Among other popular educational websites are pbskids.org and wonderopolis.org. While PBS offers learning through a variety of games, Wonderopolis “walks the line between formal and informal education”. At Wonderopolis, a child is greeted with an intriguing question — such as “Do doctors ever get sick?” or “Can you eat ice cream for a living?” — every day and gets to explore it in a variety of ways.

National Geographic Little Kids is another website that features games, crafts and recipes, science, videos and information on animals and mainly caters to children aged 5 years and below.
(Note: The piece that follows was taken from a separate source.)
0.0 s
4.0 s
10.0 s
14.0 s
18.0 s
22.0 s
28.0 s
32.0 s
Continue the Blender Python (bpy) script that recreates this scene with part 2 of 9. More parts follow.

It is, however, should be seen that children do not end up depending on the Internet as a complete replacement for social interaction. Quoting reports, Dave says the Internet addiction among kids also depends on the heavy Internet usage by parents. “Parents should thus take necessary steps to ensure they are good role models in their own technology usage. When they are able to maintain an effective control over technology instead of allowing it to control them, the Internet proves to be a great resource,” he says.
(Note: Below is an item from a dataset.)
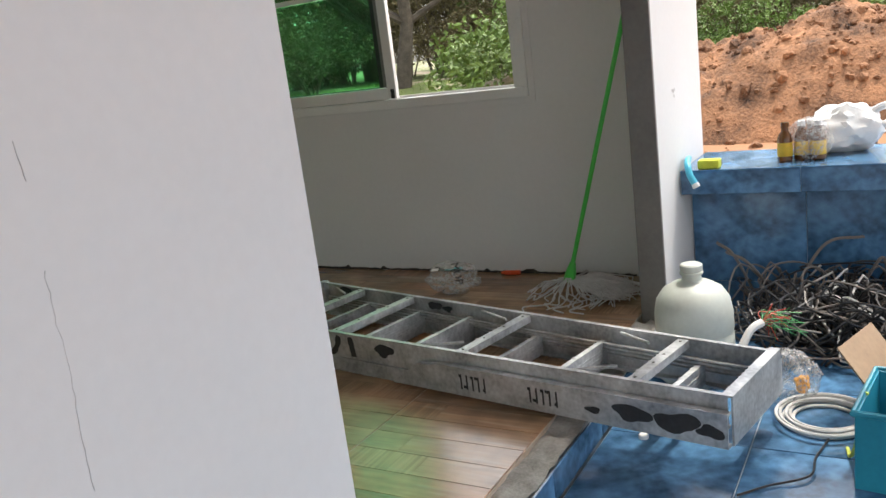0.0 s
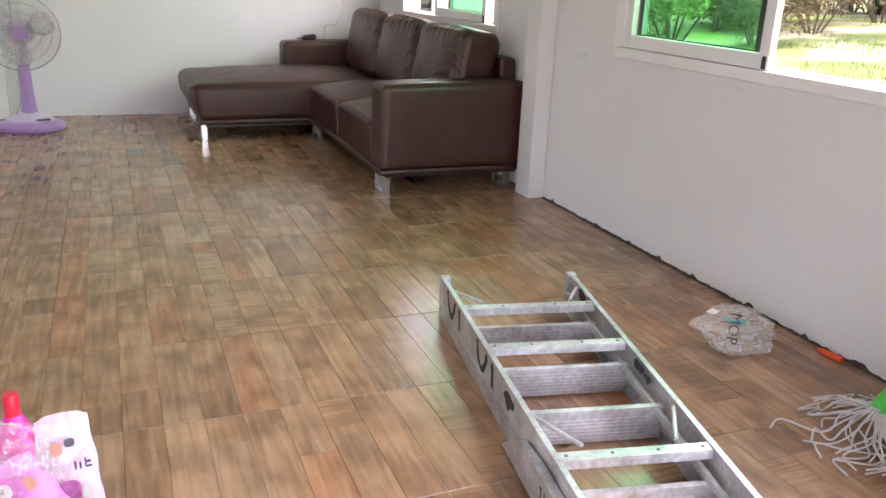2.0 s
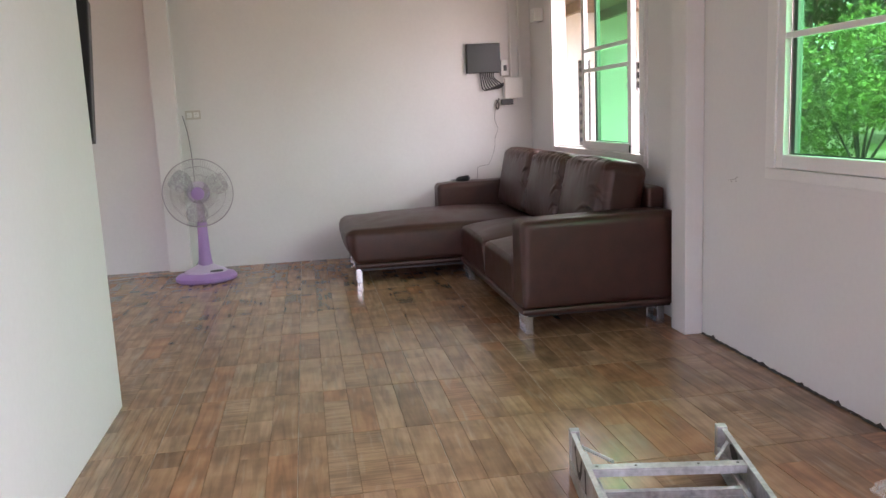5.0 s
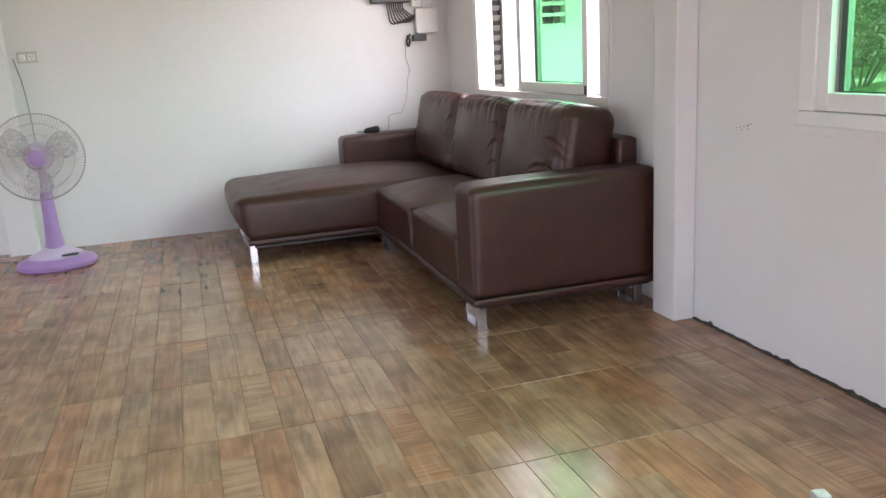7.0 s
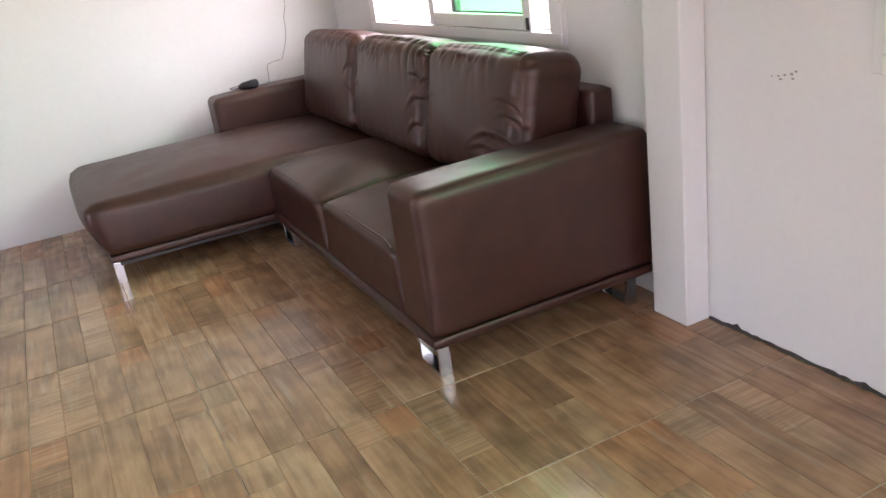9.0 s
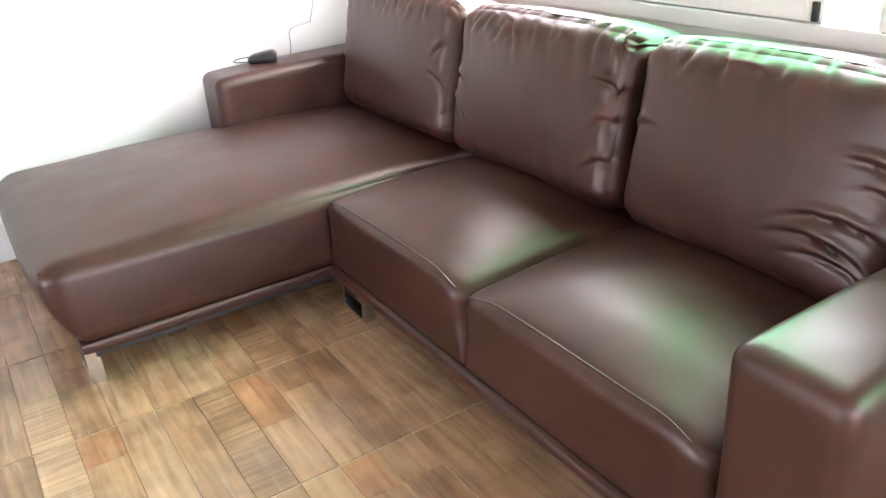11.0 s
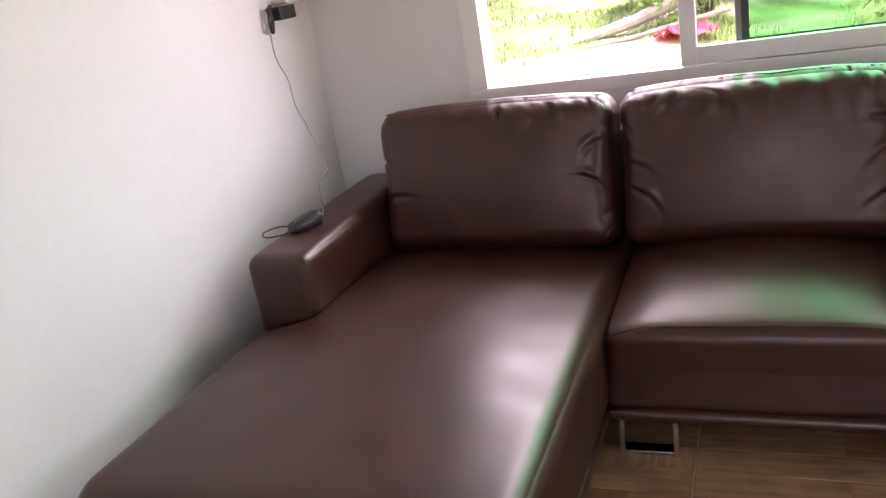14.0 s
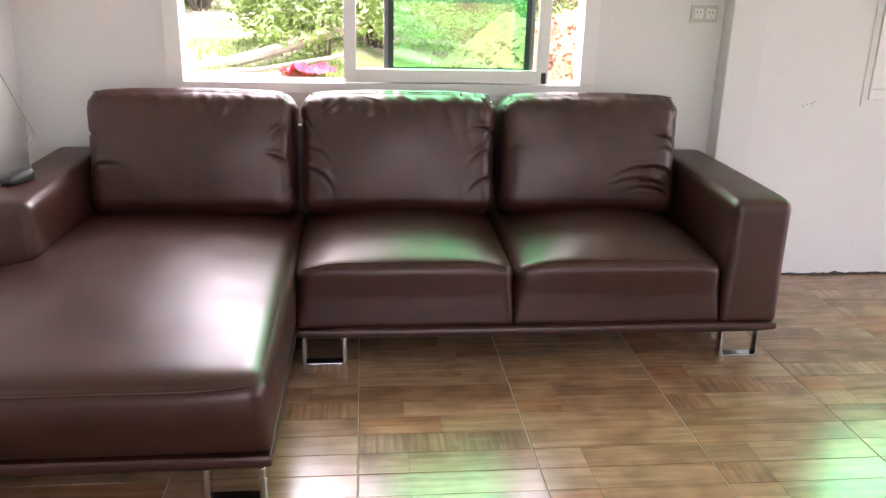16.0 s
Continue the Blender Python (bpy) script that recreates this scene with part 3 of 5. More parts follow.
def back_cushion(y0, y1, seed, folds):
    """A plump loose cushion, leaning back: rounded edges, puckered sides, gathers under the wavy top seam."""
    W, H, T, R = (y1 - y0) / 2, 0.231, 0.125, 0.064

    def puff(q, u, v, w):
        q = q.copy()
        face = max(0.0, min(1.0, (-q.x / T + 0.15) / 0.9))
        q.x -= (0.034 * (1 - v * v) * (1 - w * w) + 0.006 * noise.noise((v * 1.4 + seed, w * 1.4, 0.3))) * face
        q.z += 0.010 * (1 - v * v) * max(0, w) - 0.012 * abs(v) ** 6 * max(0, w) + 0.004 * noise.noise((v * 3.0, seed, 2.0)) * max(0, w)
        q.y -= 0.010 * v * abs(v) ** 3 * (1 - w * w)
        edge, top_gap = (1 - abs(v)) * W, (1 - w) * H
        flank = math.copysign(2, v)
        side = math.exp(-(edge / 0.060) ** 2) * (0.25 + 1.1 * max(0, noise.noise((w * 1.9, seed * 3.1 + flank, 4)) + 0.3))
        top = math.exp(-top_gap / 0.050) * (0.3 + 1.3 * max(0, noise.noise((v * 1.7, seed * 2.3, 8)) + 0.3))
        pucker = 0.008 * side * crease(w * 2.9 + 2.2 * edge / 0.1 * (0.4 + noise.noise((w * 1.3, seed, flank))), v * 0.6 + 2.5 * flank, seed)
        gather = 0.022 * top * crease(v * 6.0 - 1.2 * w, w * 0.9, seed + 20)
        dip = pucker + gather + 0.007 * math.exp(-((1 + w) * H) / 0.05) * crease(v * 4, w, seed + 40)
        for fu, fw, ang, length, amp in folds:
            a, b = (v - fu) * W, (w - fw) * H
            al, ac = a * math.cos(ang) + b * math.sin(ang), -a * math.sin(ang) + b * math.cos(ang)
            ac += 0.25 * al * al / length + 0.006 * noise.noise((al * 22, fu * 9, seed))
            dip += amp * (math.exp(-(ac / 0.006) ** 2) - 0.7 * math.exp(-((ac - 0.016) / 0.011) ** 2)) * math.exp(-(al / length) ** 2)
        q.x += dip * face
        q.y -= math.copysign(0.7 * pucker * min(1.0, max(0.0, (abs(v) - 0.8) / 0.15)), v)
        return q

    place = Matrix.Translation((2.951, (y0 + y1) / 2, 0.395 + H * 0.985)) @ Matrix.Rotation(radians(11), 4, 'Y')
    bm = soft_box((-T, -W, -H), (T, W, H), R, 84, shape=puff)
    bmesh.ops.transform(bm, matrix=place, verts=bm.verts)
    c = part("back_cushion", bm, M_LEATHER, sofa, smooth=True, angle=80)
    # stitched seam along the top, wandering a little
    loop = []
    for k in range(61):
        a = (k / 30 - 1) * (W - 0.035)
        drift = 0.010 * noise.noise((a * 9, seed, 6.0))
        q = puff(Vector((-T + R * 0.62 + drift, a, H - R + R * 0.90 + 0.25 * drift)), -0.6, a / W, 0.985)
        loop.append(q)
    bm = tube(bmesh.new(), loop, 0.0019, 6)
    bmesh.ops.transform(bm, matrix=place, verts=bm.verts)
    part("piping", bm, M_SEAM, c, smooth=True)


back_cushion(6.906, 7.678, 1, [(0.32, 0.80, 1.45, 0.026, 0.009), (0.08, 0.78, 1.75, 0.034, 0.011), (-0.12, 0.80, 1.3, 0.028, 0.010), (-0.30, 0.76, 1.8, 0.036, 0.011), (-0.55, 0.80, 1.3, 0.030, 0.009), (-0.84, -0.1, 0.5, 0.05, 0.009), (-0.86, 0.35, -0.5, 0.04, 0.008), (0.86, -0.2, -0.3, 0.06, 0.006)])
back_cushion(6.143, 6.898, 2, [(0.55, 0.80, 1.9, 0.028, 0.009), (-0.05, 0.78, 1.2, 0.034, 0.011), (-0.3, 0.82, 1.6, 0.026, 0.009), (0.70, 0.78, 2.2, 0.03, 0.008), (0.18, 0.70, 0.95, 0.050, 0.012), (0.34, 0.72, 2.0, 0.035, 0.009), (0.84, -0.3, 0.5, 0.06, 0.009), (0.86, 0.05, 0.3, 0.05, 0.008), (-0.84, 0.0, -0.4, 0.05, 0.009), (-0.86, 0.4, 0.3, 0.05, 0.008), (-0.85, -0.45, -0.3, 0.05, 0.008)])
back_cushion(5.418, 6.135, 3, [(0.55, 0.80, 1.9, 0.028, 0.008), (0.28, 0.82, 1.3, 0.030, 0.010), (-0.1, 0.84, 1.8, 0.024, 0.008), (-0.64, -0.22, 0.05, 0.105, 0.013), (-0.62, -0.44, 0.22, 0.100, 0.012), (-0.72, -0.60, 0.34, 0.080, 0.010), (-0.80, 0.28, 0.25, 0.060, 0.009), (-0.86, 0.06, 0.3, 0.05, 0.008), (0.1, 0.80, 0.2, 0.05, 0.006), (0.86, 0.1, -0.3, 0.05, 0.007)])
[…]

Internet is known to improve cognitive abilities such as memory, abstraction, critical thinking, comprehension and spatial and logical problem solving, thus helping increase your IQ. Technology can supplement a child’s inherent inquisitive nature through the use of videos, digital images, audio and touch mechanism.

Dave’s suggestion to parents is to regularly speak to their children on appropriate online behaviour. “In an ideal situation, every parent should be able to stay one step ahead of their child in being net savvy.
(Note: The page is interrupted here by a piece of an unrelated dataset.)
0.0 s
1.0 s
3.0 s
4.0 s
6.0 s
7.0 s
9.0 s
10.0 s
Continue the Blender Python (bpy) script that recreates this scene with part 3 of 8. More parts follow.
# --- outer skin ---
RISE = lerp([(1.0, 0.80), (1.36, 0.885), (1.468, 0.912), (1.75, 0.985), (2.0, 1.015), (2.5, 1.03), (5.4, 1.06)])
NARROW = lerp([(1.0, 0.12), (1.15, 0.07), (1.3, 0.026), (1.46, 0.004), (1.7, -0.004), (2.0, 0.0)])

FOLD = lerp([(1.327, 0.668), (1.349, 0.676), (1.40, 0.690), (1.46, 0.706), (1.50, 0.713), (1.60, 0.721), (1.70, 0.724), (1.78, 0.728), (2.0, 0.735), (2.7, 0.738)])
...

In this context, Worldoo.com wants to be seen as a school of Internet learning for children through which they can graduate to other platforms on the web in a more responsible manner.

“The element of learning is satisfied very subtly so as to first engage the user and then send the message of learning across. For example, in keeping a virtual pet, we want them to understand that besides playing with it, they also have to feed it and take care of it. Or in maintaining their own virtual home, we are able to communicate to them that it is very essential that they keep it neat and tidy. We also encourage an active participation of the parents and also keep them updated via email on what their kids are engaging with on the platform,” says Dave.

5 educational websites for kids

http://www.worldoo.com

http://www.pbskids.org

http://www.wonderpolis.org

http://www.kids.nationalgeographic.com

http://www.funbrain.com

Take care of digital eye strain

While Internet has several benefits for children, one major area of concern is the digital eye strain. Experts world over have some tips for parents to take care of children’s eye health.

Eye test at regular intervals: A yearly examination by an eye doctor is a must. Any redness in the eyes should be taken seriously. Also look for symptoms such as squinting and rubbing of the eyes.

Will-lit environment: Eye strain cannot be avoided if a child uses an electronic device in poor lighting. The screen should not have too much of reflections from windows or lights.

Limit use of gadgets: Parents must set a screen time limit. According to doctors, two hours a day should be ideal — the lesser, the better.

The right distance: The distance between the elbow and the first knuckle is considered the ideal. If your children complain of back, neck or head pain, chances are they are not maintaining the right distance and posture.

The 20/20/20 rule: Teach you kid to stop and look at something 20 feet away for at least 20 seconds after every 20 minutes. This is considered the best eye exercise.